Using Flow is good for business
Flow's user-centred design projects help you deliver the right user experience for your target customers.
They generate increased revenue and more satisfied customers at a lower overall cost.

Consumers are looking beyond branding messages for experiences that live up to the hype. If your product doesn't deliver against its promise, potential customers will reject it. That's a risk that no business wants to take.
The user-centred design (UCD) approach makes sure that user needs are clearly represented in your projects. This guiding force increases team efficiency and reduces risk.
4 key business benefits of UCD
Benefit 1: Increased revenues
The better the user experience offered by your product, the more users will choose to use it, and buy it, over the competition. It worked for Microsoft Excel back in the 1980s when it ousted Lotus 1-2-3 as industry leader. It worked for Apple, late to market with the iPod but now the market leader thanks to their user experience. And it works for e-commerce sites like Amazon.com, where buying online can take just one click.
At Flow, we're proud of the results our UCD projects have achieved.
- We've helped The Early Learning Centre increase online sales by 30%
- We've helped The Guardian increase traffic by 55%
- We've helped Standard Life exceed business plan targets by 75%
Take a look at our case studies.
Benefit 2: Greater customer loyalty
With the right user experience, customers become loyal - they stick with your brand and they tell their friends. This reduces customer acquisition costs dramatically. Nokia phones attract loyal, repeat customers by delivering a great user experience. Nokia's reputation for ease of use is almost legendary, and it's in users' minds as they make a purchase decision. Nokia's market share: 36%. Its biggest rival is at around 20%.
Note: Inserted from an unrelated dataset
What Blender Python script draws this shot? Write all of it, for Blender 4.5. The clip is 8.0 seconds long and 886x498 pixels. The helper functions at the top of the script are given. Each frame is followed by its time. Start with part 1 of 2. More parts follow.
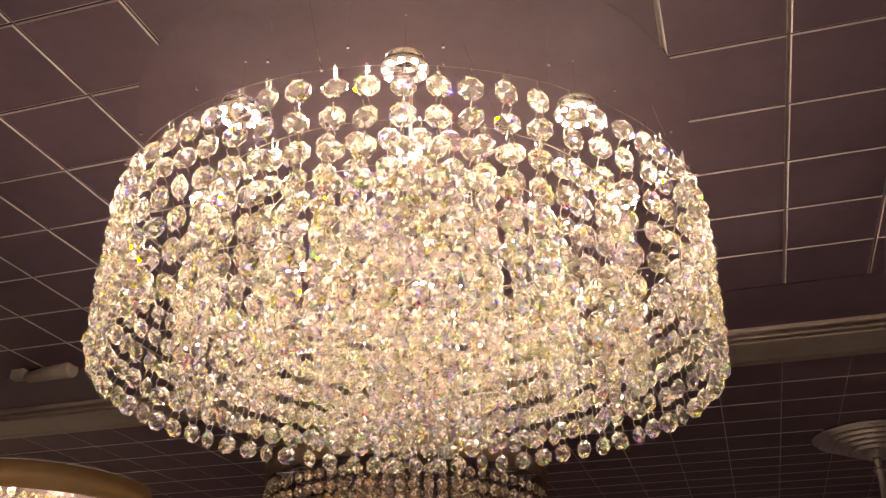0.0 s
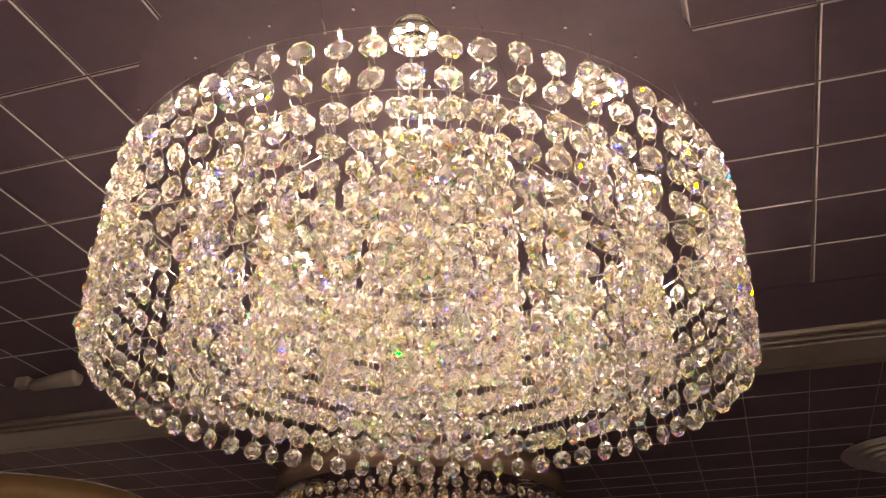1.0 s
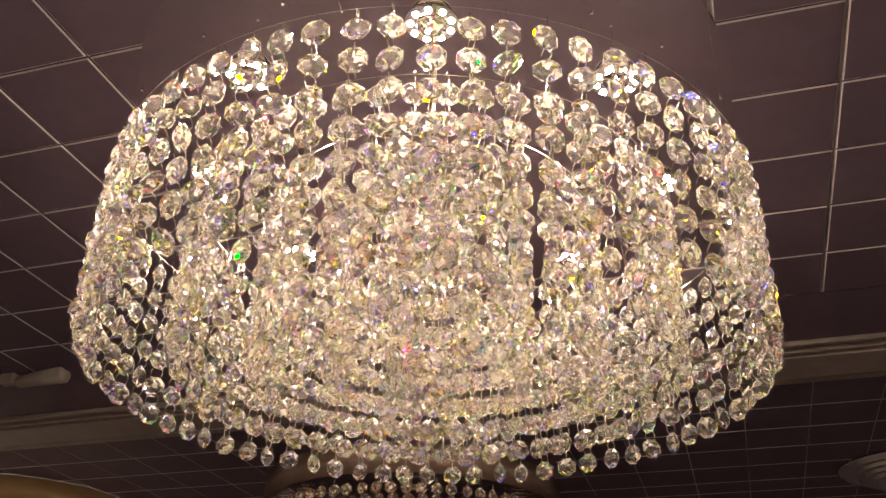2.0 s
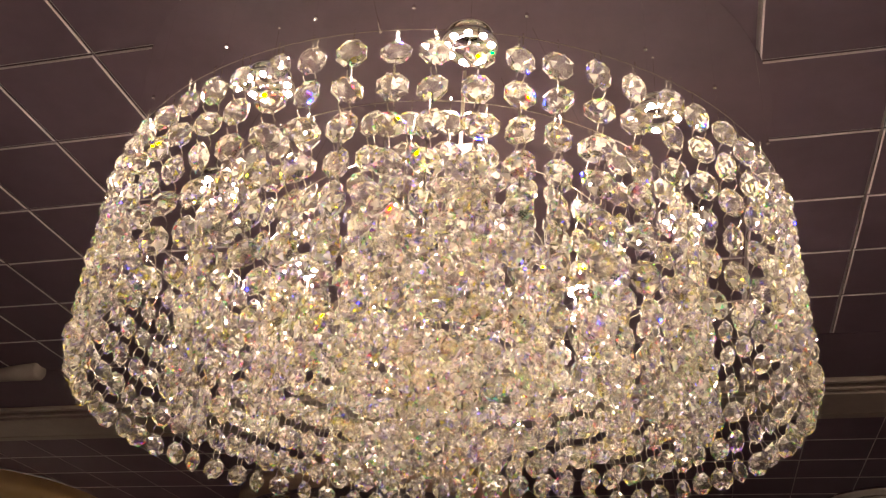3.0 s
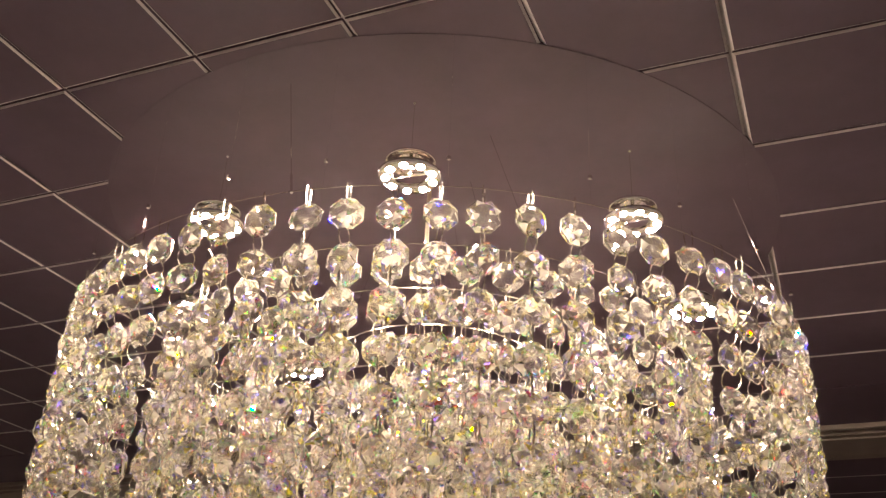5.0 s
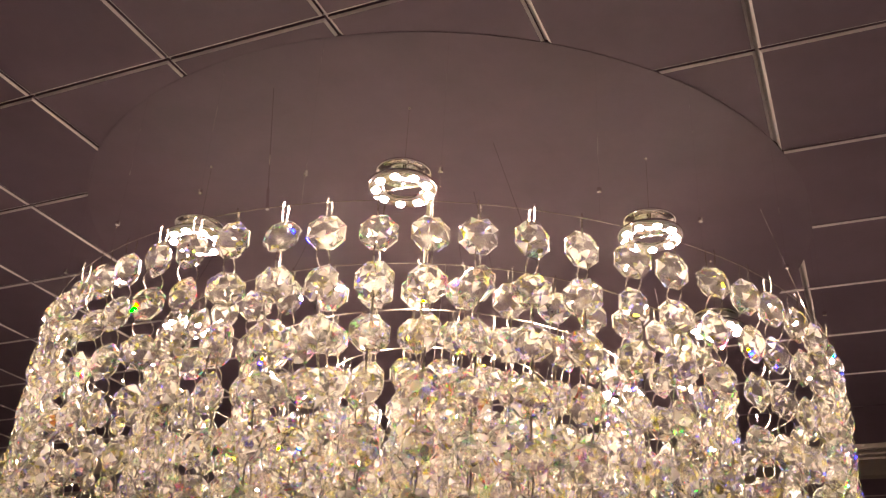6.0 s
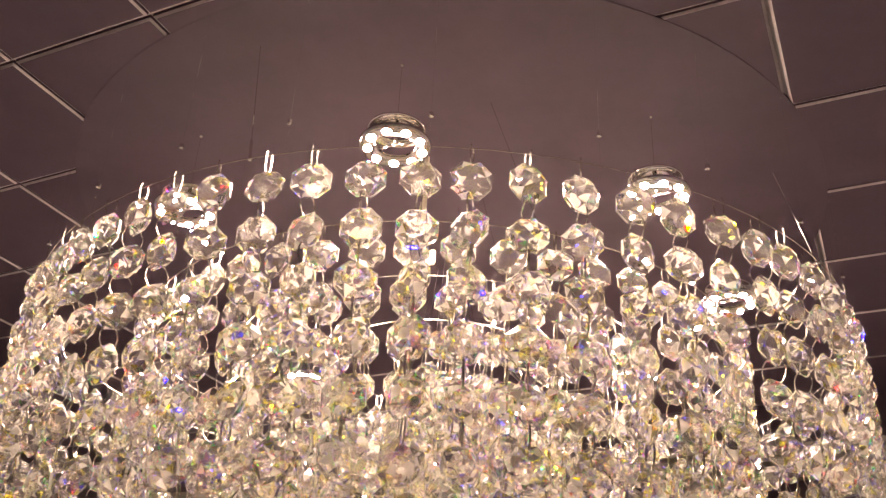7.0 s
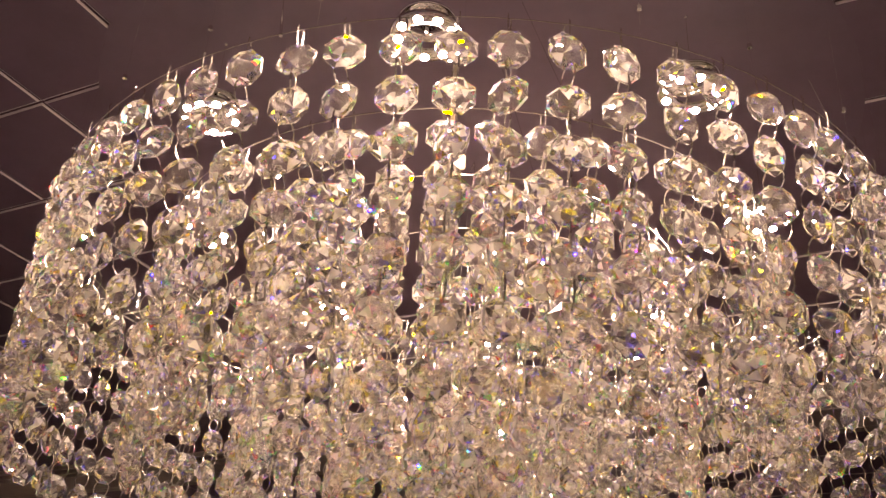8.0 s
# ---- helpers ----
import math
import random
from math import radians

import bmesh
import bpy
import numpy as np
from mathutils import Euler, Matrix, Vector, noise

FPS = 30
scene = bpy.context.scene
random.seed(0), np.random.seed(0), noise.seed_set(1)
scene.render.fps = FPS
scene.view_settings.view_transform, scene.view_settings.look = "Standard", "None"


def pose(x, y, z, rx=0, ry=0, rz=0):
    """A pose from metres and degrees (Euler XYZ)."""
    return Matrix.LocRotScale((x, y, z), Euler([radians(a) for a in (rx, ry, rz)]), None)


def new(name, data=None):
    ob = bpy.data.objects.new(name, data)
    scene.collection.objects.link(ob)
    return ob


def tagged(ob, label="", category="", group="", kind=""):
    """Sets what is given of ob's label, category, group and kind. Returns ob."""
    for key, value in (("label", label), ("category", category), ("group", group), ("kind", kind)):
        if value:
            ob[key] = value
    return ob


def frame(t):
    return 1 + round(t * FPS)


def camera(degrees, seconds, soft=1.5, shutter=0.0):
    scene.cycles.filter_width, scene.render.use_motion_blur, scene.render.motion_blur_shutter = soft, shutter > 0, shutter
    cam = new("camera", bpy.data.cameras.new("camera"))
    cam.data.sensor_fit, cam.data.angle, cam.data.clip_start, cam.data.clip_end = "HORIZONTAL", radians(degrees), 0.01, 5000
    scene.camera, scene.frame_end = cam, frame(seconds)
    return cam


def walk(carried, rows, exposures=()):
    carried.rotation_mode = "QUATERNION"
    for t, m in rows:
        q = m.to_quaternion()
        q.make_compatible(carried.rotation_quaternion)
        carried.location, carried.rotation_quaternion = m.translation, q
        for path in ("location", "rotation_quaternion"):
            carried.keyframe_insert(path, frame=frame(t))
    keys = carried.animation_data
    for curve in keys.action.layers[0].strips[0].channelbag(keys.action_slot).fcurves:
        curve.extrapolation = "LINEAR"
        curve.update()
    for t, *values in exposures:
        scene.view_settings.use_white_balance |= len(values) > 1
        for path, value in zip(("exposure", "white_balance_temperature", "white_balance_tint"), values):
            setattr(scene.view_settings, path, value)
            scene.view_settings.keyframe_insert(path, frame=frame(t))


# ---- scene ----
cam = camera(50.6, 8.0, soft=1.3)
walk(cam, [
    (0.0, pose(-0.0054, -0.0134, 1.8893, 117.48, -0.12, 17.40)),
    (0.5, pose(-0.0101, 0.0134, 1.8795, 118.53, -0.35, 18.05)),
    (1.0, pose(-0.0178, 0.0382, 1.8750, 119.22, -0.50, 18.34)),
    (1.5, pose(-0.0229, 0.0517, 1.8683, 119.97, -0.50, 18.20)),
    (3.0, pose(-0.0862, 0.0711, 1.9227, 119.54, -3.23, 14.05)),
    (3.5, pose(-0.0819, 0.0714, 1.9462, 119.90, -2.98, 14.44)),
    (4.0, pose(-0.0482, 0.0791, 1.9768, 118.25, -2.57, 17.00)),
    (4.5, pose(-0.0135, 0.0951, 2.0099, 117.47, -2.56, 20.17)),
    (5.0, pose(0.0043, 0.0928, 2.0412, 117.83, -2.41, 21.98)),
    (6.5, pose(0.0019, 0.1609, 2.0783, 117.92, -2.98, 23.96)),
    (7.0, pose(-0.0014, 0.1735, 2.0580, 118.96, -2.67, 24.67)),
    (7.5, pose(-0.0143, 0.1905, 2.0289, 119.22, -2.54, 25.15)),
    (8.0, pose(-0.0238, 0.2006, 2.0167, 118.53, -2.94, 25.32)),
], exposures=[(0.0, 0.37, 6900, 5), (1.0, 0.14, 6500, 3), (3.5, -0.1, 6500, 2), (5.0, -0.15, 6500, 0), (6.5, -0.1, 6500, 9), (7.5, -0.12, 6700, 13), (8.0, -0.45, 6900, 17)])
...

The strongest brand of all, though, is Google. It has topped the Interbrand Global Brand of the Year survey since 2002 - not by advertising, but by delivering innovation and user experience successfully. As the New York Times says, "Google has a near religious quality in the minds of many users."
Benefit 3: Reduced customer service costs.
This is a no-brainer. If your products are easy to use, fewer people will need to call you about how to use them. Customer service and support calls are expensive to handle, and reducing the number of calls can be a big cost saver.
Migrating customer service from call centre to web is another key cost-cutting strategy for many businesses. But customers will only move online if they find the service easy and convenient. In 2005, a Forrester report identified that improving the user experience of web-based self service was up to three times more effective at moving customers to online than any other strategy.
Benefit 4: Reduced project costs and timescales.
This one can come as a surprise. UCD involves iterative design, user research and usability testing - all of which take time and money. So how can adding these to a project save you money?
- UCD builds clarity and consensus within your stakeholder group. By bringing in facts about user behaviours and needs, you can focus stakeholders on an objective goal: customer satisfaction. This means fewer misunderstandings, fewer U-turns, stronger management support and less time wasted.
- UCD reduces expensive change requests. Research shows that up to 80% of change requests on a software project can be caused by "unmet or unforeseen user requirements". Change requests are expensive and slow during development, and changes after launch are even worse - up to 100 times more expensive than getting a feature designed and implemented right first time.
Making a return on user experience
To get a return on your investment, you usually need your customers to adopt your product in large volumes. This will only happen if the product delivers high levels of customer satisfaction.
All too often products are delivered cheaply, but they don't deliver customer satisfaction and they don't achieve large volumes. That leaves the product owners with a shortfall in revenue, and some expensive reworking to do - or a failed project.
The lesson is clear: Time to market is only a small part of the total equation. Time to volume is what matters for the bottom line. UCD projects deliver high levels of customer satisfaction, meaning that you reach high volume more quickly and reliably than with other tactics.
It's an efficient, low cost, low risk approach to delivering a successful user experience.